On one side are the golden oldies, newly retired or semi-retired, claiming good occupational pensions alongside an ongoing wage, thereby boosting their incomes. They own their own homes and have investments and good health. On the other are those in receipt of a state pension and, if they’re lucky, a work pension from a less generous age or job. They might be paying a mortgage or are in rented accommodation. They have little in the way of savings and are less likely to be fighting fit.

It is a tale of two sorts of citizens. For those born in the 20 years after the Second World War, it is the best of times; not the case for those who came earlier, whose income plummeted the day they retired. Without government support, for them it would be the worst of times.

To hear the grumbling of late, though, you’d be forgiven for thinking that the elderly are all fat cats, purring smugly while they cream off the best of the state’s benefits. The rest of us, in this sour perspective, can barely afford to buy our own homes and look forward to severely diminished circumstances when we are – finally, age 80-plus – allowed to claim our measly state and occupational pensions. Such misleading headlines about any other group in society would bring charges of prejudice or stirring hatred. As easily fanned resentment is whipped up by politicians and pundits who seek to benefit from stoking grievances, the finer points of financial reports are buried. The upshot is that pensioners are increasingly envied.

It couldn’t be more unjust. Let me take you into homes within ear-shot of the buskers on Buchanan Street, where you will find the elderly living hand to mouth. If it weren’t for triple-locked pensions, winter fuel allowances, free bus passes and the NHS they would be in a parlous situation. It’s the same across the country.
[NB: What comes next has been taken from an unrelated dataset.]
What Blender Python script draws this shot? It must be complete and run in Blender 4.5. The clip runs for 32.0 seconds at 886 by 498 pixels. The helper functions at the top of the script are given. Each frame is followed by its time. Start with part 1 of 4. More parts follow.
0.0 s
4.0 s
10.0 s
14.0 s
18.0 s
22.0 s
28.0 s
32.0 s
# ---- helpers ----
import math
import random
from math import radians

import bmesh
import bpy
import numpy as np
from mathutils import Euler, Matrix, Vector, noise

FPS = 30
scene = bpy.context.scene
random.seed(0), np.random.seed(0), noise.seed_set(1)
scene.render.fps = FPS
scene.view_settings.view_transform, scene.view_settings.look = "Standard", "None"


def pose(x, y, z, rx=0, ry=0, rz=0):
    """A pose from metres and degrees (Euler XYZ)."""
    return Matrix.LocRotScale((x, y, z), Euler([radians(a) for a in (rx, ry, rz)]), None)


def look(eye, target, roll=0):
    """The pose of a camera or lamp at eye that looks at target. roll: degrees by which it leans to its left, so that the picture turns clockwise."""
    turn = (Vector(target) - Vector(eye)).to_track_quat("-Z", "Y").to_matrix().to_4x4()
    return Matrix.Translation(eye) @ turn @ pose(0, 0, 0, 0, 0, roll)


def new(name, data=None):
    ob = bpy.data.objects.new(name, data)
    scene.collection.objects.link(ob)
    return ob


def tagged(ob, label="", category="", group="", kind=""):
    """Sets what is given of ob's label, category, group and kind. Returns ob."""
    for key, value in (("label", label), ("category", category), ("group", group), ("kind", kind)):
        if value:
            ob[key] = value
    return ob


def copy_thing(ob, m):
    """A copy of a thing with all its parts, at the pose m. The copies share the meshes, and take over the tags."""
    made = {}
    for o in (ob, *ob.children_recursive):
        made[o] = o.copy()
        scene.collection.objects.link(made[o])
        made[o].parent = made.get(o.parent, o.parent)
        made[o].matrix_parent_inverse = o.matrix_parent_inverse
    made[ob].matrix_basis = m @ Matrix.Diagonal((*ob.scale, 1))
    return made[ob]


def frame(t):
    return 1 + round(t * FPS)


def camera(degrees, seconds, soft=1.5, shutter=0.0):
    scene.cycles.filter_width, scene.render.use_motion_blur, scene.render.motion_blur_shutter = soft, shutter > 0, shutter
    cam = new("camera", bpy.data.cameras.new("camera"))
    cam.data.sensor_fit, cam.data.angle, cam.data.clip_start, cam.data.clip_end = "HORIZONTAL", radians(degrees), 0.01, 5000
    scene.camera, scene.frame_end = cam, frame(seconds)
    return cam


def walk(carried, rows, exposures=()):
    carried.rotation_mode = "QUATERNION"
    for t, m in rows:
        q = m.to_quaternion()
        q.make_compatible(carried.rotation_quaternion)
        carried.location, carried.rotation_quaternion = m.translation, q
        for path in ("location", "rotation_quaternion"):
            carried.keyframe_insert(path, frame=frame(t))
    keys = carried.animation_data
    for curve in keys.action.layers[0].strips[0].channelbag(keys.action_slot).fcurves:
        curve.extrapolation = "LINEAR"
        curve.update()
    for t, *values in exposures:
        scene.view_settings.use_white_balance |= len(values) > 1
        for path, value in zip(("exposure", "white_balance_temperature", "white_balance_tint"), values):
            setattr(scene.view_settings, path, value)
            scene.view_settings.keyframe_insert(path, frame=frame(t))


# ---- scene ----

For the majority, pensioner means pensioner, as it always did.

Those of us with decent prospects upon retiral should picture how we would fare if our work pensions and savings evaporated overnight and all we had to survive on was the basic state pension of £6,203.60 a year for the rest of our days. As Citizens’ Advice, Samaritans and GPs will tell you, sugar-grandaddies are vastly outnumbered by those who dread bills. Yet, thanks to a drip-feed of stories about the aged rich, a groundswell of discontent is growing. A small survey recently showed that 53 per cent of Scots think free care for the elderly should be scrapped and pensioners should pay for help at home according to their means.

I would treat this report with scepticism but, if you were to believe it, one of the basic tenets of the Scottish Government’s commitment to a fairer society is already deemed inequitable in some quarters.
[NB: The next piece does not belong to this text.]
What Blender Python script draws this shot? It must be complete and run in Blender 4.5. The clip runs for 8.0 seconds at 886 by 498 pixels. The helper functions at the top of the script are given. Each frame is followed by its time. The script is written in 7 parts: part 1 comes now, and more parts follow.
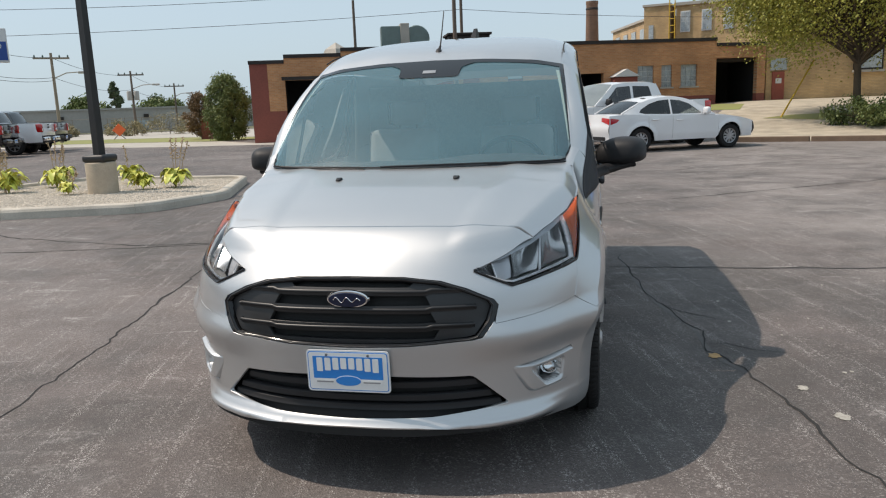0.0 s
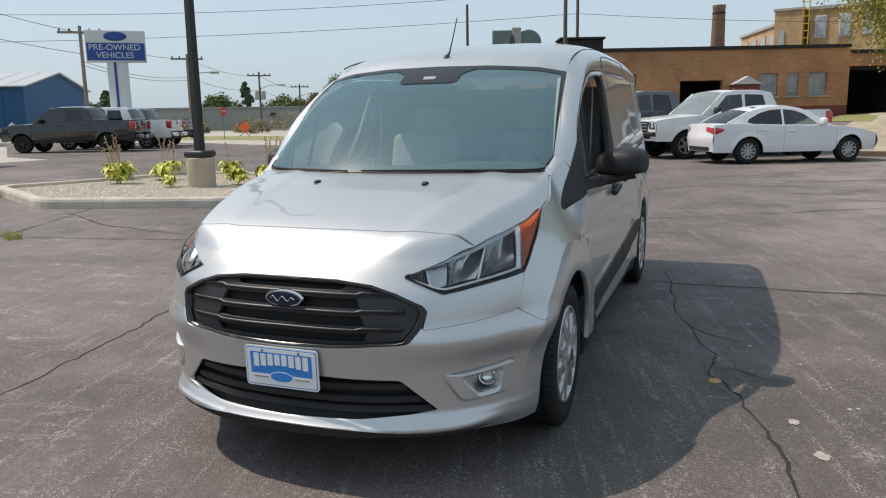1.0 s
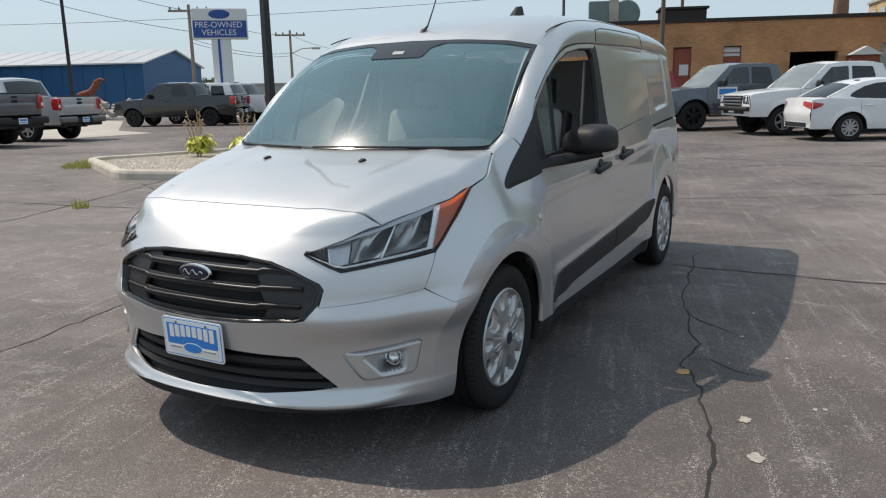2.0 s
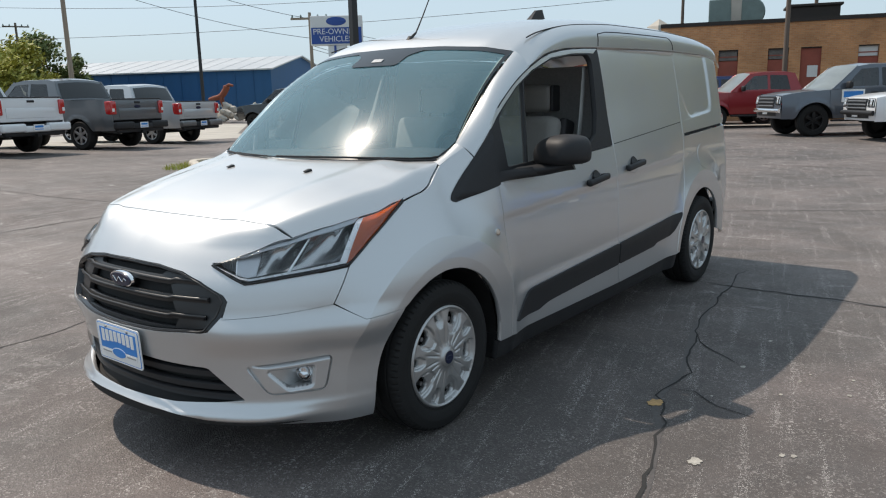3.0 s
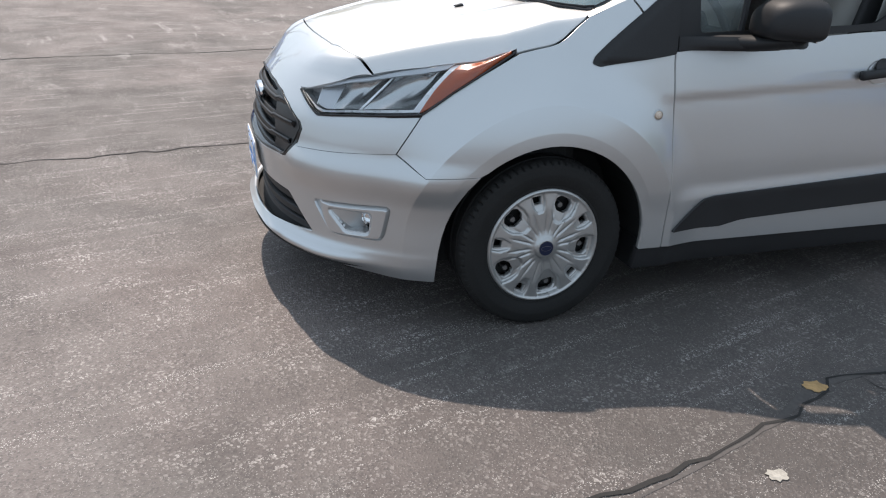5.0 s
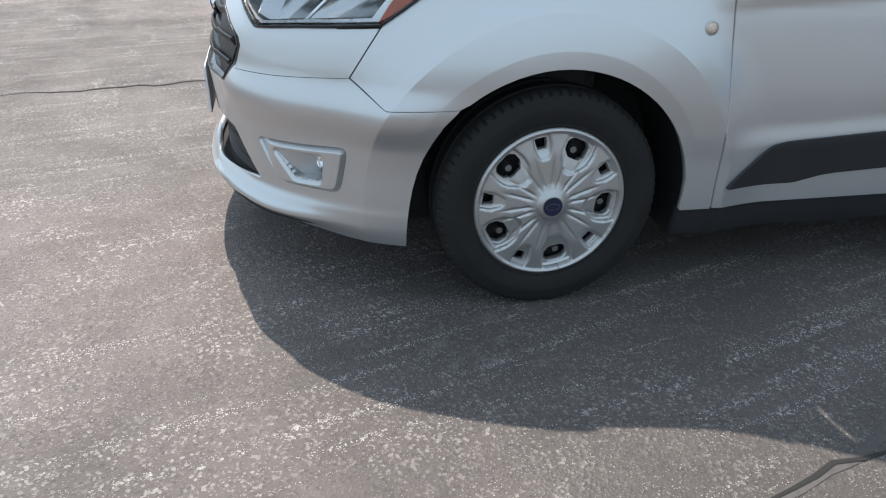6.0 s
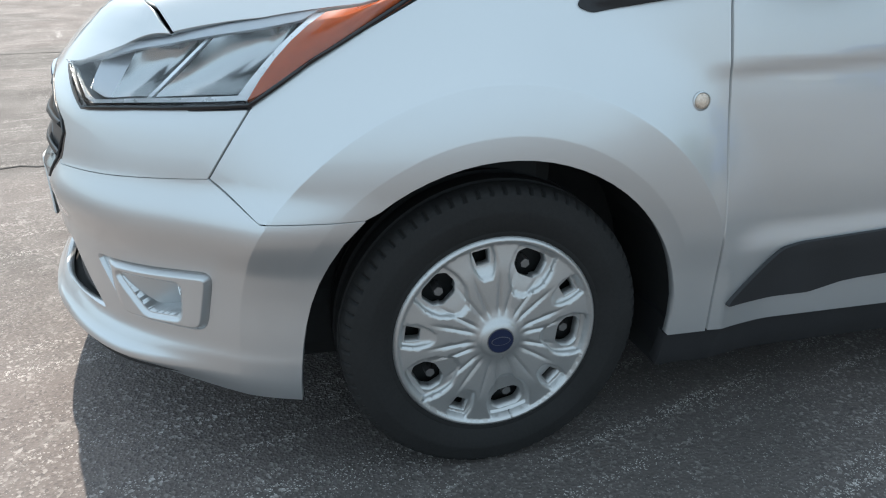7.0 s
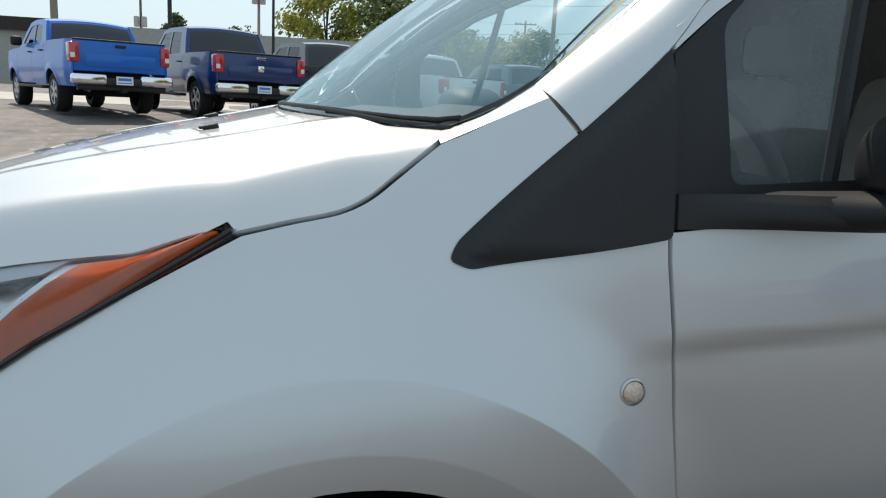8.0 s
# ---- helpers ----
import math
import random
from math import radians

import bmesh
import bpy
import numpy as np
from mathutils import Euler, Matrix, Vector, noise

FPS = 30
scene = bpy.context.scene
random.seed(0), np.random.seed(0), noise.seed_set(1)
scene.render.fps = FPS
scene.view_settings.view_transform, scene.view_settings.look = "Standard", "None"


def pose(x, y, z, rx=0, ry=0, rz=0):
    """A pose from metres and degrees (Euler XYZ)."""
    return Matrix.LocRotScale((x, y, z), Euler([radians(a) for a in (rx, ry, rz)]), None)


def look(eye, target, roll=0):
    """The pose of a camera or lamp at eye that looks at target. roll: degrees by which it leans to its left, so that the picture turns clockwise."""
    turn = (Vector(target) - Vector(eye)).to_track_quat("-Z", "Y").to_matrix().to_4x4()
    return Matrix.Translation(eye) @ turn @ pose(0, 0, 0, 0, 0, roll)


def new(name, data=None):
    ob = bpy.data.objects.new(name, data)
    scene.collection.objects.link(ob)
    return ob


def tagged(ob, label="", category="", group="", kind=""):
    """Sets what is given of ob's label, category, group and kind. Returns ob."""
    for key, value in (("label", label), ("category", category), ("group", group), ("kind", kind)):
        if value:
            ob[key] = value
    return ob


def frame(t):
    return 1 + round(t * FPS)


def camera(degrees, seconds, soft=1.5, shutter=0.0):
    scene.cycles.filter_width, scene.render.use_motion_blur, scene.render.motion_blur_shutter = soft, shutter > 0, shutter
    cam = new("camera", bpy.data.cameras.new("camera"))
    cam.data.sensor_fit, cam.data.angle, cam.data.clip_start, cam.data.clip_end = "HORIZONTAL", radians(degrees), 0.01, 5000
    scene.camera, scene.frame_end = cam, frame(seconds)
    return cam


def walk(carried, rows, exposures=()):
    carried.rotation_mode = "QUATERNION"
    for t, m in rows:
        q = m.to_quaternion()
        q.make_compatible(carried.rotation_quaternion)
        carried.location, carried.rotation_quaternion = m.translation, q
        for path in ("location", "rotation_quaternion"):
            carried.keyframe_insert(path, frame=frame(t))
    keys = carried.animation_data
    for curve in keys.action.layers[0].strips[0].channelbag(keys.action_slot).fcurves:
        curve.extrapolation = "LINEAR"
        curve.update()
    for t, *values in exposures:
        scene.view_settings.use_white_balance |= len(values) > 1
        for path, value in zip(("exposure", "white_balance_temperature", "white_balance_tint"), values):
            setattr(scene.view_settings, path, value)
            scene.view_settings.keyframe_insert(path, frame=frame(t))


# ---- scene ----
cam = camera(61.21, 8.0, 1.15)
PATH = [
    (0, (0.884, -3.383, 1.387), (0.476, -1.46, 1.018), -2.2),
    (0.5, (1.221, -3.333, 1.397), (0.612, -1.467, 1.012), -0.9),
    (1, (1.512, -3.211, 1.381), (0.812, -1.371, 1.03), -1.0),
    (1.5, (1.814, -3.067, 1.368), (0.98, -1.294, 0.966), -1.6),
    (1.7, (1.955, -2.991, 1.369), (1.077, -1.241, 0.961), -1.5),
    (2.8, (2.626, -2.47, 1.389), (1.476, -0.884, 0.988), -1.2),
    (3, (2.733, -2.355, 1.384), (1.521, -0.814, 0.988), -1.4),
    (3.5, (2.983, -2.071, 1.425), (1.567, -0.747, 0.933), 1.4),
    (4, (3.082, -1.742, 1.409), (1.544, -0.581, 0.875), 2.2),
    (4.5, (3.146, -1.431, 1.388), (1.477, -0.502, 0.797), 2.5),
    (5, (3.123, -1.165, 1.35), (1.384, -0.56, 0.568), 2.9),
    (5.2, (3.052, -1.074, 1.317), (1.307, -0.537, 0.499), 1.8),
    (6.3, (2.511, -0.627, 1.106), (0.776, -0.262, 0.181), 2.1),
    (6.5, (2.397, -0.609, 1.097), (0.674, -0.216, 0.161), 3.2),
    (7, (2.141, -0.485, 1.072), (0.369, 0.027, 0.299), 1.5),
    (7.5, (1.897, -0.318, 1.106), (0.042, 0.182, 0.548), 2.6),
    (8, (1.72, -0.145, 1.165), (-0.154, 0.43, 0.765), 3.0),
]
EXPOSURE = [(0, 1.17, 6270, 10), (1.5, 1.15, 6240, 10), (3, 1.25, 6170, 9), (3.5, 1.33, 6090, 11), (4.5, 1.53, 6160, 13), (5.2, 1.59, 6140, 12), (6.3, 1.91, 5980, 8), (7, 2.04, 6020, 6), (7.5, 1.87, 6120, 6), (8, 1.42, 6220, 7)]
walk(cam, [(t, look(eye, target, roll)) for t, eye, target, roll in PATH], EXPOSURE)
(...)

As detractors of the scheme argued from the start, why should a former stockbroker receive the same free care as an employee from the council’s sanitation department?

The philanthropic underpinning of this flagship policy was one of the Scottish Labour’s finest moments. It, and subsequently the SNP, put ideals before expediency, compassion before caution. First both tried to imagine the kind of society they wanted to create and then they shaped a strategy to achieve that.

Naturally, some elderly folk are saving money which their children will inherit. But let us not forget the substantial help pensioners provide, ploughing money back into the country while they are alive. Getting children onto and up the housing ladder, paying divorce fees, school expenses and university tuition for grandchildren and great-grandchildren, are a given for those able to do so.

Charities also benefit greatly from their largesse. Meanwhile, the less affluent offer their support in other ways such as long hours of unpaid childcare and housework allowing parents to go back to work. With these and other acts, pensioners play an invisible and often unheralded but essential part in making the economy whirr and younger generations thrive. The Bank of Mum and Dad is as nothing to that of G&G – Gran and Grandad.

Even more important than this hidden dimension is the state’s responsibility to care for the most vulnerable. By their 70s and 80s, most old people have no way of increasing their income beyond a Lotto ticket. Unless their pension is sufficient to keep them warm, fed and clothed, they will suffer; and so will the budgets of public services that must handle the consequences.

As unprecedented numbers head towards retirement in the next few years, swelling the ranks of pensioners as never before, do we want our elderly to be viewed with suspicion, their every handout a source of bitterness and greed? Or would we wish to see them – and one day us – treated with kindness and dignity?

In the years ahead, as public funds come under further strain, the SNP’s promises to pensioners are inevitably going to come under pressure and attack. This, then, is a time to be bold, and promote the principles with pride. Not only must it be robust in upholding their position but it should also trumpet the news at every opportunity. Ours, after all, is the ultimate feel-good story: a country where everyone has the chance of a happy ending.